-------- Material for this task

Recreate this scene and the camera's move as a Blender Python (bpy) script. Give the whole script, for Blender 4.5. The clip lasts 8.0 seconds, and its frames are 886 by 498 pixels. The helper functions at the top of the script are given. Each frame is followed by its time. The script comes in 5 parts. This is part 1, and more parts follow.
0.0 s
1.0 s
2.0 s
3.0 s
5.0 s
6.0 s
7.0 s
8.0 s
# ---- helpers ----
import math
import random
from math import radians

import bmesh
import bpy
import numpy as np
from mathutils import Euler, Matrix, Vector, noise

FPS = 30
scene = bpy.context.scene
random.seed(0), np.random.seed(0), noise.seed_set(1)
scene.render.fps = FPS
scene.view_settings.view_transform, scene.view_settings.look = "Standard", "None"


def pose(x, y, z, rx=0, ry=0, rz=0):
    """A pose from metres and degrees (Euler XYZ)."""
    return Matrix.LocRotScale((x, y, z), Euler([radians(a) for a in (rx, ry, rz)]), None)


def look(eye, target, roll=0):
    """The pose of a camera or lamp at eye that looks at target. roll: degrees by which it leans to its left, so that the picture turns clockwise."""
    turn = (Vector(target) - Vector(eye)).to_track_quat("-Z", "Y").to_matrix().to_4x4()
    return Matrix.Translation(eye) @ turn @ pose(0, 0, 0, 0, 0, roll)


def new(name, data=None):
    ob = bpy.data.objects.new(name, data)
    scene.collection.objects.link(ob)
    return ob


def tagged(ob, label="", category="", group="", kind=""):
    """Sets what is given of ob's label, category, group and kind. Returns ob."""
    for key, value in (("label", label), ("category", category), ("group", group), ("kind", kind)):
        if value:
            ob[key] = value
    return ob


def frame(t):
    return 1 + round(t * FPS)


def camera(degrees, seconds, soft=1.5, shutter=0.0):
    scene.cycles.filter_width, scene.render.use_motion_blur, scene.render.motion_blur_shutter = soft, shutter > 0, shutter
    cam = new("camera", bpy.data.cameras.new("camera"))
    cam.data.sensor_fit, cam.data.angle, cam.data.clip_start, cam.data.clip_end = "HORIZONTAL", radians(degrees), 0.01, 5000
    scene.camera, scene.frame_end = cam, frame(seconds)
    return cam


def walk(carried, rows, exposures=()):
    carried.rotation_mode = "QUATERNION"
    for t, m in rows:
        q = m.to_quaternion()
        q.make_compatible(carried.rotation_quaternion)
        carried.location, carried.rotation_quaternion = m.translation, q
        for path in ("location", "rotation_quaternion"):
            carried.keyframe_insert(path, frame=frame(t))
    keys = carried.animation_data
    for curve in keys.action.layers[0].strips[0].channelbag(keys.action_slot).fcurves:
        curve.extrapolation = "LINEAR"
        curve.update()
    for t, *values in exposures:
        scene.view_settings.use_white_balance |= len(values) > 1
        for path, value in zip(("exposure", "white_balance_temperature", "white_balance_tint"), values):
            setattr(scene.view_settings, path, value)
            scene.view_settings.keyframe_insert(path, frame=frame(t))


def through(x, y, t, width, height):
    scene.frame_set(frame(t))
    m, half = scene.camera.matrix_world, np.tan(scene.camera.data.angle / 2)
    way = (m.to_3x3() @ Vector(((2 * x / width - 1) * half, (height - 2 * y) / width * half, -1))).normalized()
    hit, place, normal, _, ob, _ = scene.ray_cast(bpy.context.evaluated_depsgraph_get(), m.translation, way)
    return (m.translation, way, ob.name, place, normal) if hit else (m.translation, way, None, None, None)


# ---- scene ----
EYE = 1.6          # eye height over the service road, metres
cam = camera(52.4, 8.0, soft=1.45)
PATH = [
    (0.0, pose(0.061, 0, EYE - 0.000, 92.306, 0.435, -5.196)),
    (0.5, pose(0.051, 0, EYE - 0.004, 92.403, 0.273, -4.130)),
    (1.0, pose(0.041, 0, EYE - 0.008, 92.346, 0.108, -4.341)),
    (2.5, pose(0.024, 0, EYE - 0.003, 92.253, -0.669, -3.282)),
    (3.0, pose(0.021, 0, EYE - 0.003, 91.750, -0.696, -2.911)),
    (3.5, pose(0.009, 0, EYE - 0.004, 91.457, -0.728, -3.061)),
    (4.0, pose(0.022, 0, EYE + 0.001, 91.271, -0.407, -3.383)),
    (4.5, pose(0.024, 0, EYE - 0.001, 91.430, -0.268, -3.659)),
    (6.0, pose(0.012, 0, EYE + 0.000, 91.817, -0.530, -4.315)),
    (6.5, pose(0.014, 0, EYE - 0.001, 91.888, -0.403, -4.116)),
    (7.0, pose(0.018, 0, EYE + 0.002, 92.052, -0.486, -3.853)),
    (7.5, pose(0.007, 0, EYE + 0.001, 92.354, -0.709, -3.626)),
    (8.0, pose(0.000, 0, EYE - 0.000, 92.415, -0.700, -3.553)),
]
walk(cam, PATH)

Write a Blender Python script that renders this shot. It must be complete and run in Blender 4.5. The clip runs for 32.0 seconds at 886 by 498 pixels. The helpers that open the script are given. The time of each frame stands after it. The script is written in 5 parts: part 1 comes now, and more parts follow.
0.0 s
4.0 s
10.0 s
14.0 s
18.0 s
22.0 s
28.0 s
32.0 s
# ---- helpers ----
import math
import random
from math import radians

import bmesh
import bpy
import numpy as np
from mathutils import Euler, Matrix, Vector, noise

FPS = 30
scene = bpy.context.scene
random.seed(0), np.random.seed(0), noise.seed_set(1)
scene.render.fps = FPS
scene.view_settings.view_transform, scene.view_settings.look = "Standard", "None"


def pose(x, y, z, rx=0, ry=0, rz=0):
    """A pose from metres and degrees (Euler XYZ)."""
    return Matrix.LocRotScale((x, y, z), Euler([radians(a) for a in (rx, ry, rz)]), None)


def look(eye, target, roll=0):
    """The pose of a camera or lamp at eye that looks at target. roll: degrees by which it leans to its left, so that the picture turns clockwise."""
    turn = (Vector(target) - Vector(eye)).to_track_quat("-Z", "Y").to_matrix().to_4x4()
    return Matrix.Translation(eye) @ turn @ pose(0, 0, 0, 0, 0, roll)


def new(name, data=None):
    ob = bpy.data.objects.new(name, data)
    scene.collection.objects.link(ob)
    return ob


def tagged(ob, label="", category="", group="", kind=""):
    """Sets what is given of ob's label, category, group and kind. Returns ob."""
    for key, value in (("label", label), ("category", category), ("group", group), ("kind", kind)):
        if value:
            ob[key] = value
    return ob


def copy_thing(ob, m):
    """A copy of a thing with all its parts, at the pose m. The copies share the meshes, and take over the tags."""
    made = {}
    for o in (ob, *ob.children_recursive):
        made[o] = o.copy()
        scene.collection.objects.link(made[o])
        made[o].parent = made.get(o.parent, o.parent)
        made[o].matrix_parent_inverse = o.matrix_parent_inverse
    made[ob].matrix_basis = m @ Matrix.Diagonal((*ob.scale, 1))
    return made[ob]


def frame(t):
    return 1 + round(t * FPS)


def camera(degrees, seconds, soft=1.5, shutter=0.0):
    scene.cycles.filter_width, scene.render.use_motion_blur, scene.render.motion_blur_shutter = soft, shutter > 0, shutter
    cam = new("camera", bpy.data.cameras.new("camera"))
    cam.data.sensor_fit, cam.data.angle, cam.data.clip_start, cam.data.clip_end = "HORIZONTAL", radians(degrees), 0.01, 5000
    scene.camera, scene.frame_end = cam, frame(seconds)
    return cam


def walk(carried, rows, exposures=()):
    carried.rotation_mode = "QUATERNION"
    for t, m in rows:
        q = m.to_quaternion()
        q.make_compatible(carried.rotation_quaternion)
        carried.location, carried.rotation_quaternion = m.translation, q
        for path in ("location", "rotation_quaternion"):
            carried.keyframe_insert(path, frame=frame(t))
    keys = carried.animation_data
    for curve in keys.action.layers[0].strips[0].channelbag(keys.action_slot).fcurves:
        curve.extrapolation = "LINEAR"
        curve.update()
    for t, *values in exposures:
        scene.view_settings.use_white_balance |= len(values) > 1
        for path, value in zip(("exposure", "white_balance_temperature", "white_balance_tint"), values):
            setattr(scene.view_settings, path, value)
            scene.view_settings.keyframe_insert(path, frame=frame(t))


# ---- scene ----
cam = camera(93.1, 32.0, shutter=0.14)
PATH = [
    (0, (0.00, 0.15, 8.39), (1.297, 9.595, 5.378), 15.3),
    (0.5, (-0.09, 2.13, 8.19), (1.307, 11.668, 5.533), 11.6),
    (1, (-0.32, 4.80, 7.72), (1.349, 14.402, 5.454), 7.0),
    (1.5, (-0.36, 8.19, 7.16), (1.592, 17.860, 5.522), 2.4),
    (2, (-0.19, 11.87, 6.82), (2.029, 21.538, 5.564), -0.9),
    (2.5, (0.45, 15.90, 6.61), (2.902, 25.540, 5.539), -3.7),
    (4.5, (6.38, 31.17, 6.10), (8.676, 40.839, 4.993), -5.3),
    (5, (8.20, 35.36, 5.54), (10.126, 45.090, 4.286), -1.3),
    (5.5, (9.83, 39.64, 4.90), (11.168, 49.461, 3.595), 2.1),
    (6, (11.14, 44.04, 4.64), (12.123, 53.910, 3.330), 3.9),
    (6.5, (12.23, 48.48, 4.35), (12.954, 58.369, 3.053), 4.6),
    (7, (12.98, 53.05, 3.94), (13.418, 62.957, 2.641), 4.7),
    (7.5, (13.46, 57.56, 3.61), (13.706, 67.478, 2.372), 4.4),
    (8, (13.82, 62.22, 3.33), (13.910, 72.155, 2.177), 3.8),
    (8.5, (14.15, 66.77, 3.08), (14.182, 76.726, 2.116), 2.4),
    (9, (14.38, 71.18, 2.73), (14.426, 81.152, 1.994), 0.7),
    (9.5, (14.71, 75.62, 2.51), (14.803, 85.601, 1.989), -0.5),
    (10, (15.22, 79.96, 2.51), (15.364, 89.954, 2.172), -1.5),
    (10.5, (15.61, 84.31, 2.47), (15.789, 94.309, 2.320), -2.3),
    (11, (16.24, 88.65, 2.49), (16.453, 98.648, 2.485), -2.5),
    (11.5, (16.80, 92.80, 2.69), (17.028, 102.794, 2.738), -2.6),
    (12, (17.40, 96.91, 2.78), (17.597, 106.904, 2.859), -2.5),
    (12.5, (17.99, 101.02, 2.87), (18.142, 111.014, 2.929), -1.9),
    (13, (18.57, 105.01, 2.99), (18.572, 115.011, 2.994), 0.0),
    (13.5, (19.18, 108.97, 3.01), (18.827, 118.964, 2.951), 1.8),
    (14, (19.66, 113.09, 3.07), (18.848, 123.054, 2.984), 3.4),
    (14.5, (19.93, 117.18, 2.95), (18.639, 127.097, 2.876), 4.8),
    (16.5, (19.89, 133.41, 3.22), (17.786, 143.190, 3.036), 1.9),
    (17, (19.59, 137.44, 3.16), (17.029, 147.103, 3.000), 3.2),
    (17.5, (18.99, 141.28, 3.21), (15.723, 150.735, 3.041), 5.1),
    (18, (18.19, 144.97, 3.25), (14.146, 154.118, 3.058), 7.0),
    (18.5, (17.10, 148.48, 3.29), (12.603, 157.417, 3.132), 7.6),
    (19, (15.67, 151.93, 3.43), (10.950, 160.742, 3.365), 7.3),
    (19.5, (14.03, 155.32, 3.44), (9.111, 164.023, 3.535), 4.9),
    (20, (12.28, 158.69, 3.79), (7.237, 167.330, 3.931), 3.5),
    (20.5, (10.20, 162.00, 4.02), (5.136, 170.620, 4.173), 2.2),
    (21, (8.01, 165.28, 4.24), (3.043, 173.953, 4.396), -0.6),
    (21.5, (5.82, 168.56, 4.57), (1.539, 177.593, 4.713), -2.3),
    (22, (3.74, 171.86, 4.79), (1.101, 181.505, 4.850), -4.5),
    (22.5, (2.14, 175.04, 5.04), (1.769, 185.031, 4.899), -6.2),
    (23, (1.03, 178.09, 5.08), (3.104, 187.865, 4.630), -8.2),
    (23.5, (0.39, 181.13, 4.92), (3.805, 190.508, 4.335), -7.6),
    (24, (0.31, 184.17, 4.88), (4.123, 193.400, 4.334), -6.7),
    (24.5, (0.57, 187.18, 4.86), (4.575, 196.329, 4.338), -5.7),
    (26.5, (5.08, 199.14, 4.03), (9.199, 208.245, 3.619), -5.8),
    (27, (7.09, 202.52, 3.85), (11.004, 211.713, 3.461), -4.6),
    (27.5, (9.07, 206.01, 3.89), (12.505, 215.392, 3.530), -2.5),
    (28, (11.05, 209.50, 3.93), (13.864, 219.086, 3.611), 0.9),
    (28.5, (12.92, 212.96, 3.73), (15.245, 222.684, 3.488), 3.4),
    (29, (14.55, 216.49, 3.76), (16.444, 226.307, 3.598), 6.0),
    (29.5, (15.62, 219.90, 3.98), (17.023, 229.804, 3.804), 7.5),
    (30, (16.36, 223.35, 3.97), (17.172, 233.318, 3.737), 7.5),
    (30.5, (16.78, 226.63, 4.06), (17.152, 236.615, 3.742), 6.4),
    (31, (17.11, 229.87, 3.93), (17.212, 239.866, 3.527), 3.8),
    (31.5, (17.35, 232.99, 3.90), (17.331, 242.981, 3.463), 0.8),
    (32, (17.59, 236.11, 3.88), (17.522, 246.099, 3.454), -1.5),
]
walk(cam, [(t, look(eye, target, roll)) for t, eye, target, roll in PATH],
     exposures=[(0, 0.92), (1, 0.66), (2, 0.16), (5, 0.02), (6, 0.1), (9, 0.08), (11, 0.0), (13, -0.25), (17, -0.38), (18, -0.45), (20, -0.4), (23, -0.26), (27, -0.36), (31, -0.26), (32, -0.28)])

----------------

Each line above that holds the string "pixels" should be copied and shown.

--- Finished exercise ---
Recreate this scene and the camera's move as a Blender Python (bpy) script. Give the whole script, for Blender 4.5. The clip lasts 8.0 seconds, and its frames are 886 by 498 pixels. The helper functions at the top of the script are given. Each frame is followed by its time. The script comes in 5 parts. This is part 1, and more parts follow.
Write a Blender Python script that renders this shot. It must be complete and run in Blender 4.5. The clip runs for 32.0 seconds at 886 by 498 pixels. The helpers that open the script are given. The time of each frame stands after it. The script is written in 5 parts: part 1 comes now, and more parts follow.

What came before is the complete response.